South Korean policy makers' economic optimism - seen as misguided by some observers - will probably delay interest-rate cuts.

[SINGAPORE] South Korean policy makers' economic optimism - seen as misguided by some observers - will probably delay interest-rate cuts.

Swaps traders have pared the chances of Bank of Korea lowering the benchmark rate to 64 per cent within the next three months, from 88 per cent in mid-February, as concern over the global economic outlook eased. The Korean economy is recovering from a slump earlier this year, although financial markets are still volatile, finance minister Yoo Il Ho said last week, setting the tone for the BOK's next meeting on April 19.

"With policy makers recently saying the economy is improving, a cut in April has become less likely," said Moon Dong Hoon, the Seoul-based head of fixed income at KB Asset Management Co, which oversees about 50 trillion won (S$58 billion).

"If you look at data, the economy isn't improving but just isn't deteriorating further," he said, adding that he sees two rate cuts this year.

Market voices on:

This month's meeting will be the last before four new nominees take their posts at the BOK, with Goldman Sachs Group Inc economists Goohoon Kwon and Irene Choi speculating the new board will need to recalibrate its message before any cut. While exports slumped for a 15th month in March, they fell less than expected and February's industrial production showed a surprise increase, according to data released last week.

"The current data will give comfort for BOK to keep the current rate," said Chong Hoon Park, head of Korean research at Standard Chartered Plc in Seoul.

"BOK will take a wait-and-see strategy for its monetary policy."

Won-denominated sovereign bonds advanced for a fourth month in March and have returned 2.6 per cent this year, according to a Bloomberg index. The benchmark three-yearbond yield has dropped 21 basis points in 2016 to 1.45 per cent, five basis points less than the BOK's 1.5 per cent record-low policy rate.

The central bank has held its benchmark since July on concern a cut would trigger more outflows amid a slowdown in China and tightening monetary policy in the US. Overseas funds pumped a net US$4.7 billion into Korean stocks and bonds in March, after pulling US$2.6 billion in the first two months of the year, exchange data show.

China Worry

12 of 23 economists surveyed by Bloomberg see the central bank leaving its benchmark rate unchanged through the end of the year. Six see a cut to 1.25 per cent, four predict a level of one per cent and one forecasts 0.75 per cent.

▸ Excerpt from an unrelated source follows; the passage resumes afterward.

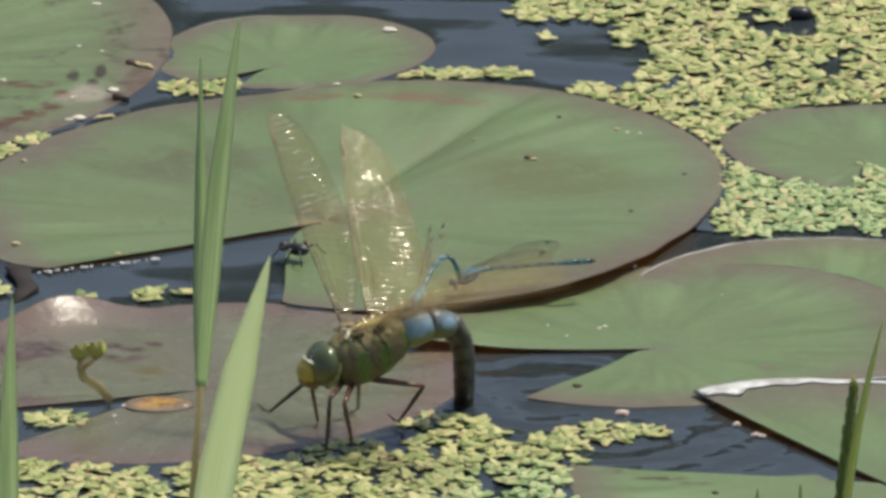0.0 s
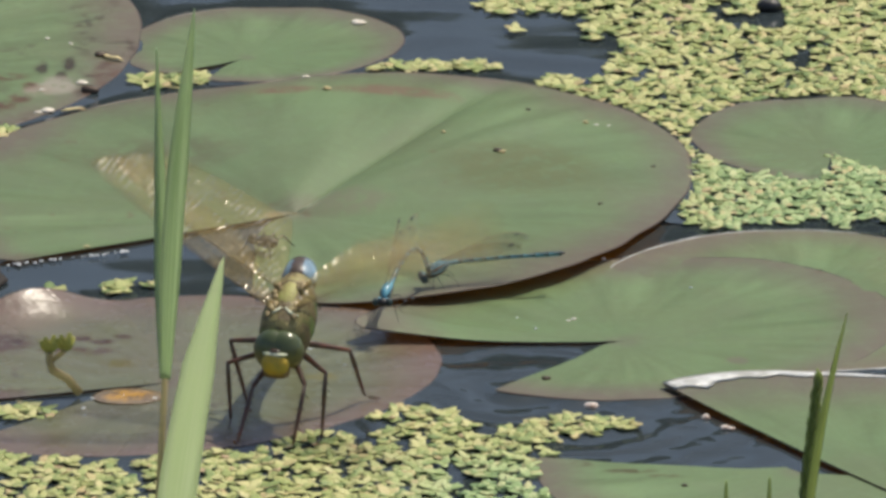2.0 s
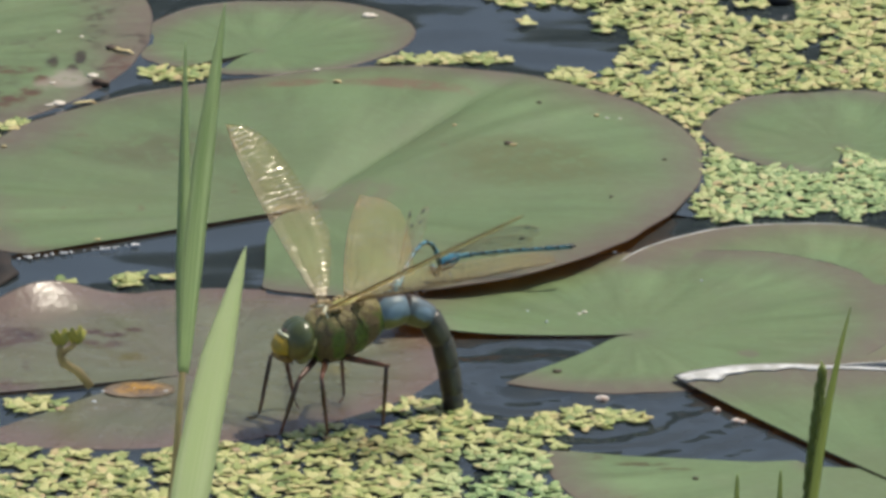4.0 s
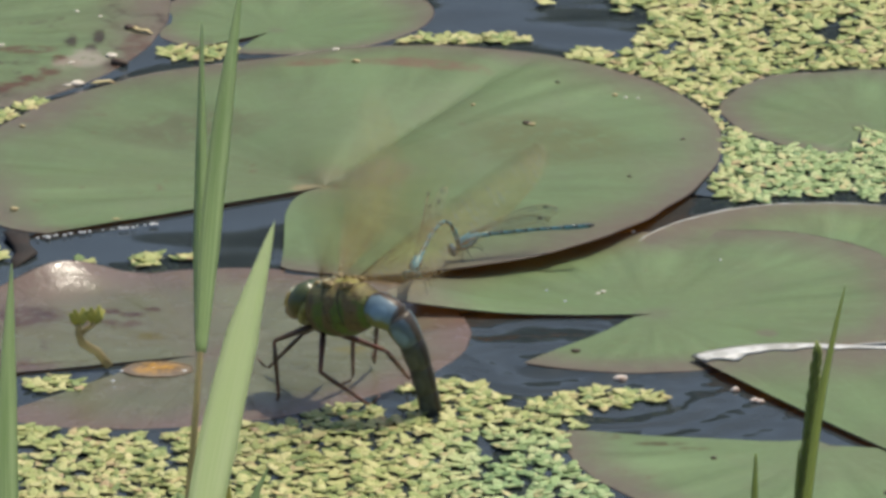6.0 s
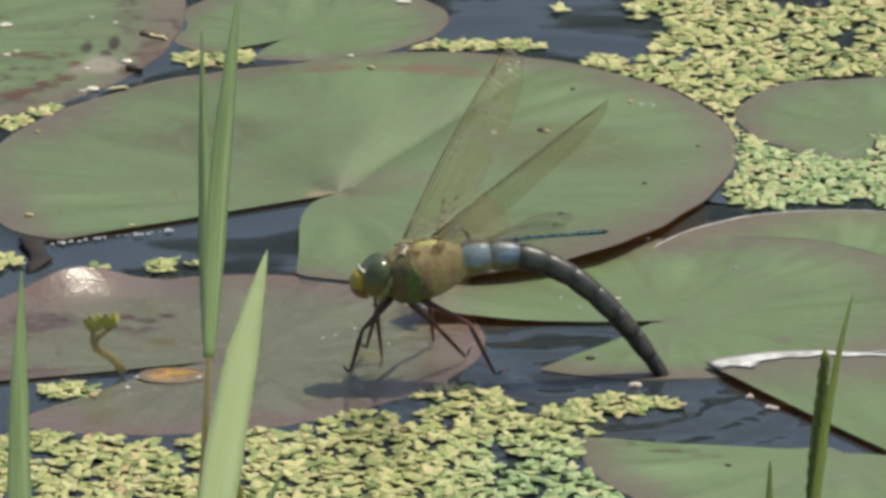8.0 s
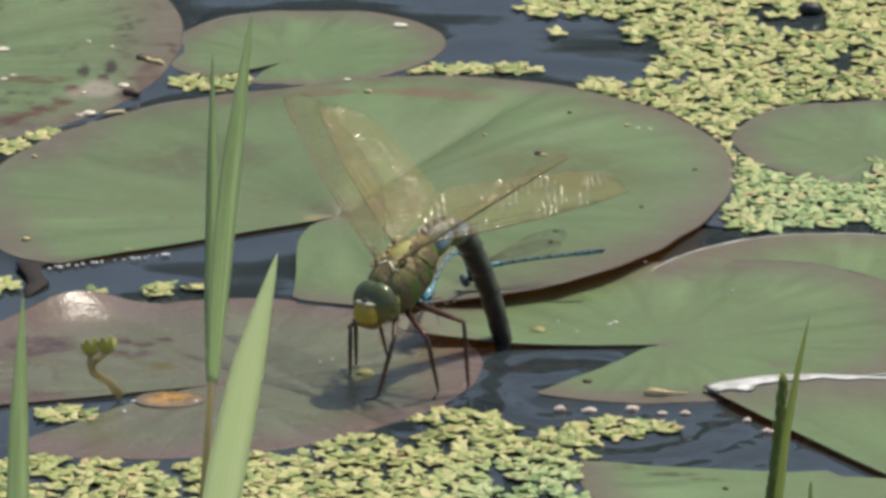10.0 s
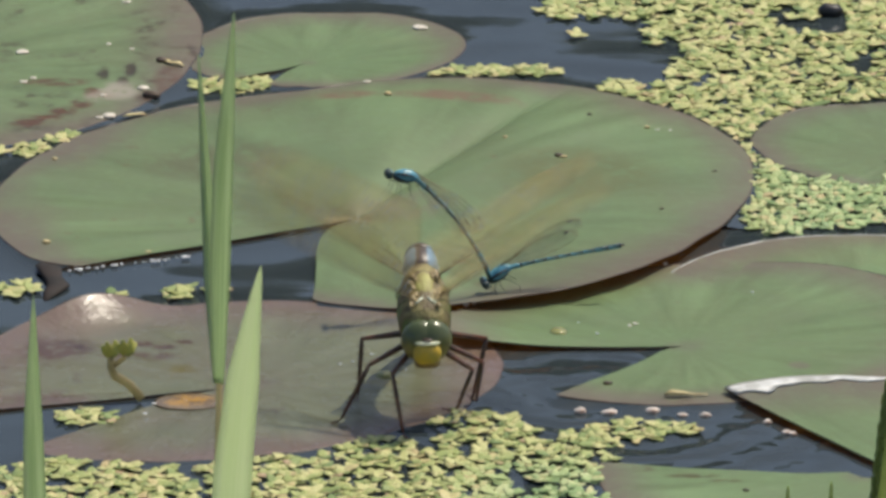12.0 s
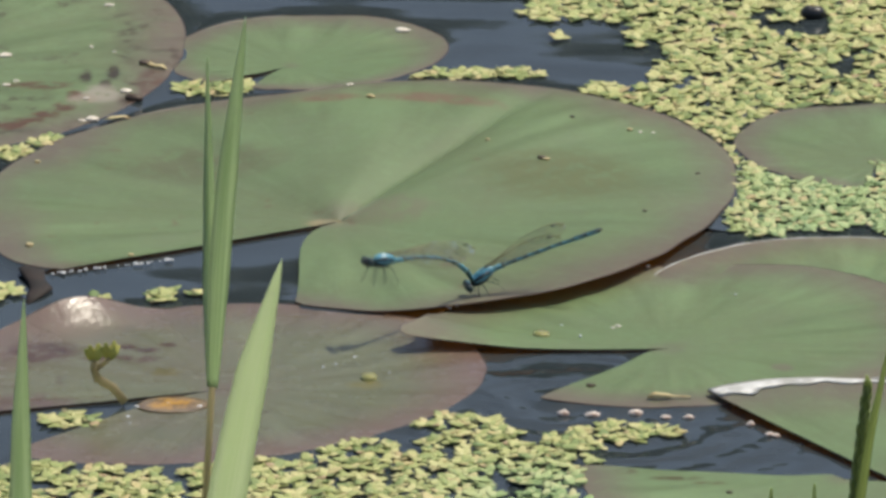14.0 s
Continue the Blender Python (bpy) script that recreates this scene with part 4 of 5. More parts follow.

The economy expanded 3.1 per cent in the fourth quarter, the most since the three months through Sept 2014. Exports fell 8.2 per cent in March, less than the median estimate for a 10.9 per cent drop in a Bloomberg survey.

The won's 8.2 per cent jump in March, the most in Asia, and the weak export performance in the first quarter, mean the central bank will probably cut by 25 basis points in April, said Tim Condon, head of Asia research at ING Groep NV in Singapore. While the sharp appreciation will curb imported inflation, a reduction in May is "more likely" than April, Goldman Sachs said in a research note.

Inflation will average 0.62 per cent through 2025, according to the break-even rate, a measure of price increases bond traders expect over the life of inflation-linked notes due 2025. That's up from an estimate of 0.37 per cent in mid-January. Consumer prices rose one per cent in March from a year earlier.

The yield on 10-year Korean bonds has dropped 28 basis points this year to 1.79 per cent and reached a record low of 1.77 per cent on Monday. A yield of 1.9 per cent would be a good level to buy at, said Jun Kato, a senior fund manager in Tokyo at Shinkin Asset Management, which oversees US$6.8 billion.

"The Bank of Korea is likely to stay on the sidelines to see the situation for a while," said Mr Kato.

"China remains a concern and if economic conditions worsen, it's possible to see one more rate cut around June to September."